= Hot Spot (cricket) =

Infrared imaging system using in cricket

A typical example of a Hot Spot display: the white "spot" on the edge of the bat indicates that it was struck by the ball (moving from right to left).

Hot Spot is an infrared imaging system used in cricket to determine whether the ball has struck the batsman, bat, or pad. Hot Spot requires two infrared cameras on opposite sides of the ground above the field of play that are continuously recording an image. Any suspected nick or bat/pad event can be verified by examining the infrared image, which usually shows a bright spot where contact friction from the ball has elevated the local temperature. Where referrals to an off-field third umpire are permitted, the technology is used to enhance the on-field umpire's decision-making accuracy. Where referrals are not permitted, the technology is used primarily as an analytical aid for television coverage.

== Use ==

The system's principal application in cricket is in deciding whether the ball has struck the batsman's bat or pad – this determination being critical in determining if a batsman is out or not on appeal for lbw or caught.

In considering whether a batsman is out, it can be difficult when the ball strikes the bat and is then caught by a member of the fielding team. It can also be caught in front of the stumps when the ball hits the pad. One of the most difficult decisions is whether the ball struck the pad or bat only. Or, if it struck both, whether the pad or the bat was struck first. If the ball strikes the bat only, or strikes the bat followed by the pad, then the batsman could be out caught but not lbw. If the ball strikes the pad in front of the stumps or inline with the stumps, then the batsman could be out lbw but not caught. Also, if the ball strikes the pad followed by the bat, then the batsman could be out lbw or out caught if a fielder catches the ball. The batsman's bat and pad are often close together, and it can be very hard to determine by eye which was struck first, whereas the hotspot technology can often resolve the question.

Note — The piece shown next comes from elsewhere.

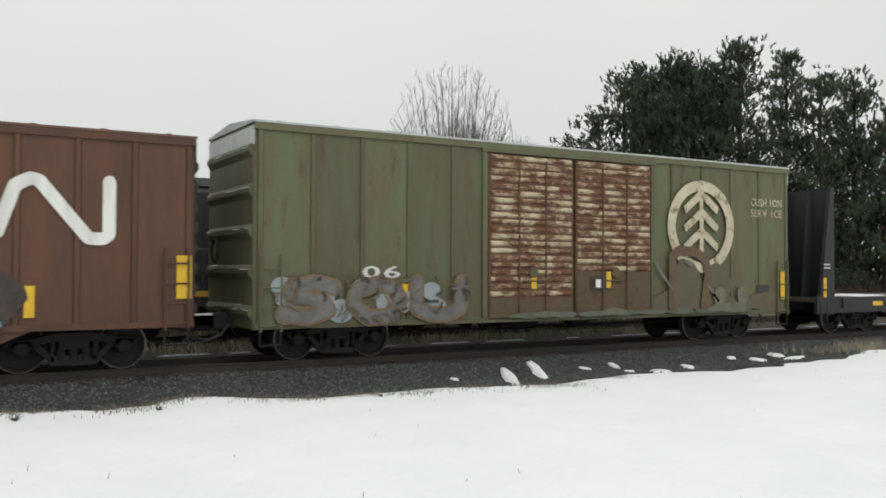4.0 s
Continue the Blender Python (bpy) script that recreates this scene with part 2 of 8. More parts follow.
# pale copy of TWIG: haze and light on far crowns put into the colour
TWIG_FAR = material("hazed_far_twigs", (0.2, 0.192, 0.183), 0.9, 0.0, (0.24, 0.23, 0.22), 0.5, streak=False, scale=2)
BRUSH = material("brown_brush", (0.072, 0.054, 0.044), 0.95, 0.0, (0.045, 0.039, 0.033), 0.8, streak=False, scale=1.5, grain=0.35)
STRAW = material("dry_straw", (0.27, 0.24, 0.19), 0.9, 0.0, (0.2, 0.16, 0.1), 0.5, streak=False)
PINE_LEAF = material("pine_needles", (0.088, 0.116, 0.078), 0.85, 0.0, (0.045, 0.058, 0.043), 0.8, streak=False, scale=1.2, grain=0.25, spec=0.2)
PINE_BARK = material("pine_bark", (0.075, 0.055, 0.042), 0.95, 0.0, (0.03, 0.025, 0.02), 0.6, scale=3)
SHRUB = material("dark_shrub_leaves", (0.055, 0.058, 0.045), 0.9, 0.0, (0.035, 0.032, 0.026), 0.8, streak=False, scale=2)
BLUE_PLASTIC = material("blue_plastic", (0.02, 0.075, 0.125), 0.55, 0.0, (0.02, 0.045, 0.07), 0.5)
TARP = material("dark_tarp", (0.018, 0.02, 0.024), 0.8, 0.0, (0.035, 0.035, 0.038), 0.5, streak=False, scale=4)


# ---------------------------------------------------------------- geometry helpers
class Geo:
    """Vertices and faces of one mesh."""

    def __init__(self):
        self.v, self.f = [], []

    def add(self, verts, faces):
        b = len(self.v)
        self.v += [tuple(p) for p in verts]
        self.f += [tuple(b + i for i in q) for q in faces]
        return self

    def box(self, x0, x1, y0, y1, z0, z1, taper=0.0):
        t = taper
        return self.add([(x0, y0, z0), (x1, y0, z0), (x1, y1, z0), (x0, y1, z0), (x0 + t, y0 + t, z1), (x1 - t, y0 + t, z1), (x1 - t, y1 - t, z1), (x0 + t, y1 - t, z1)],
                        [(0, 3, 2, 1), (4, 5, 6, 7), (0, 1, 5, 4), (1, 2, 6, 5), (2, 3, 7, 6), (3, 0, 4, 7)])

    def bevel_box(self, x0, x1, y0, y1, z0, z1, b=0.03):
        """A box whose long edges along x are chamfered."""
        prof = [(y0 + b, z0), (y1 - b, z0), (y1, z0 + b), (y1, z1 - b), (y1 - b, z1), (y0 + b, z1), (y0, z1 - b), (y0, z0 + b)]
        return self.along_x(prof, x0, x1)

    def along_x(self, prof, x0, x1):
        n = len(prof)
        return self.add([(x0, y, z) for y, z in prof] + [(x1, y, z) for y, z in prof],
                        [tuple(range(n - 1, -1, -1)), tuple(range(n, 2 * n))] + [(i, (i + 1) % n, n + (i + 1) % n, n + i) for i in range(n)])

    def along_y(self, prof, y0, y1):
        n = len(prof)
        return self.add([(x, y0, z) for x, z in prof] + [(x, y1, z) for x, z in prof],
                        [tuple(range(n)), tuple(range(2 * n - 1, n - 1, -1))] + [(i, n + i, n + (i + 1) % n, (i + 1) % n) for i in range(n)])

    def rod(self, a, b, r0, r1=None, n=6, cap=True):
        a, b = Vector(a), Vector(b)
        d = (b - a)
        if d.length < 1e-6:
            return self
        d.normalize()
        u = d.cross((0, 0, 1) if abs(d.z) < 0.9 else (1, 0, 0)).normalized()
        w = d.cross(u)
        r1 = r0 if r1 is None else r1
        ring = [(u * math.cos(i * math.tau / n) + w * math.sin(i * math.tau / n)) for i in range(n)]
        vs = [a + c * r0 for c in ring] + [b + c * r1 for c in ring]
        fs = [(i, (i + 1) % n, n + (i + 1) % n, n + i) for i in range(n)]
        if cap:
            fs += [tuple(range(n - 1, -1, -1)), tuple(range(n, 2 * n))]
        return self.add(vs, fs)

    def tube(self, pts, r, n=6):
        for a, b in zip(pts, pts[1:]):
            self.rod(a, b, r, n=n)
        return self

    def lathe_x(self, prof, n=36, a0=0.0, a1=math.tau):
        """Revolve (x, radius) about the x axis through y = z = 0; angles from straight up, clockwise seen from +x."""
        full = abs(a1 - a0 - math.tau) < 1e-6
        k = n if full else n + 1
        vs = [(x, -r * math.sin(a0 + (a1 - a0) * i / n), r * math.cos(a0 + (a1 - a0) * i / n)) for x, r in prof for i in range(k)]
        fs = []
        for j in range(len(prof) - 1):
            for i in range(n):
                i2 = (i + 1) % k
                fs.append((j * k + i, (j + 1) * k + i, (j + 1) * k + i2, j * k + i2))
        return self.add(vs, fs)

    def lathe_y(self, prof, cx=0.0, cz=0.0, n=24):
        vs = [(cx + r * math.cos(i * math.tau / n), y, cz + r * math.sin(i * math.tau / n)) for y, r in prof for i in range(n)]
        fs = [(j * n + i, j * n + (i + 1) % n, (j + 1) * n + (i + 1) % n, (j + 1) * n + i) for j in range(len(prof) - 1) for i in range(n)]
        return self.add(vs, fs)

    def lathe_z(self, prof, cx=0.0, cy=0.0, n=20):
        vs = [(cx + r * math.cos(i * math.tau / n), cy + r * math.sin(i * math.tau / n), z) for z, r in prof for i in range(n)]
        fs = [(j * n + i, j * n + (i + 1) % n, (j + 1) * n + (i + 1) % n, (j + 1) * n + i) for j in range(len(prof) - 1) for i in range(n)]
        return self.add(vs, fs)

    def moved(self, dx=0, dy=0, dz=0):
        self.v = [(x + dx, y + dy, z + dz) for x, y, z in self.v]
        return self

    def mesh(self, name, mat, smooth=False):
        me = bpy.data.meshes.new(name)
        me.from_pydata(self.v, [], self.f)
        me.materials.append(mat)
        me.validate()
        if smooth:
            me.polygons.foreach_set("use_smooth", [True] * len(me.polygons))
            me.set_sharp_from_angle(angle=radians(40))
        return me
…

Hot-spot imagery is also used to show which part of the cricket bat hit the ball, as ideally the batsmen try to "middle" the ball, i.e., hit it where the sweet spot lies. Hot spot cameras provide some valuable information while analyzing the strokes played by a batsman.

== Mechanism ==

Hot Spot uses two infrared cameras positioned at either end of the ground. These cameras sense and measure heat from friction generated by a collision, such as ball on pad, ball on bat, ball on ground or ball on glove. Using a subtraction technique, a series of black-and-white negative frames are generated into a computer, precisely localizing the ball's point of contact.

== History ==

Hot Spot uses technology developed in the military for tank and jet fighter tracking. The technology was adapted for television by BBG Sports, the Australian company responsible for the Snickometer. The technology was first used during the first Test match of the 2006–07 Ashes at the Gabba on 23 November 2006.

The International Cricket Council announced that Hot Spot images would be available for use as part of its ongoing technology trial during the second and third Tests (March 2009) in South Africa. The system was to be available to the third umpire in the event of a player referral.

For the 2012 season, BBG Sport introduced a new generation of Hot Spot using high-performance SLX-Hawk thermal imaging cameras provided by UK-based Selex ES (part of Italian-owned defence contractor Finmeccanica, later renamed Leonardo S.p.A.). These cameras provided sharper images with improved sensitivity and much less motion blur than earlier Hot Spot technologies. As a result, the upgraded Hot Spot system was able to detect much finer edge nicks than in previous seasons, essentially ending all earlier doubts about the capability of the technology. Following the success of this updated Hot Spot system, BBG Sport and Selex signed an exclusivity agreement for the supply of SLX-Hawk cameras for Hot Spot in cricket and other sports.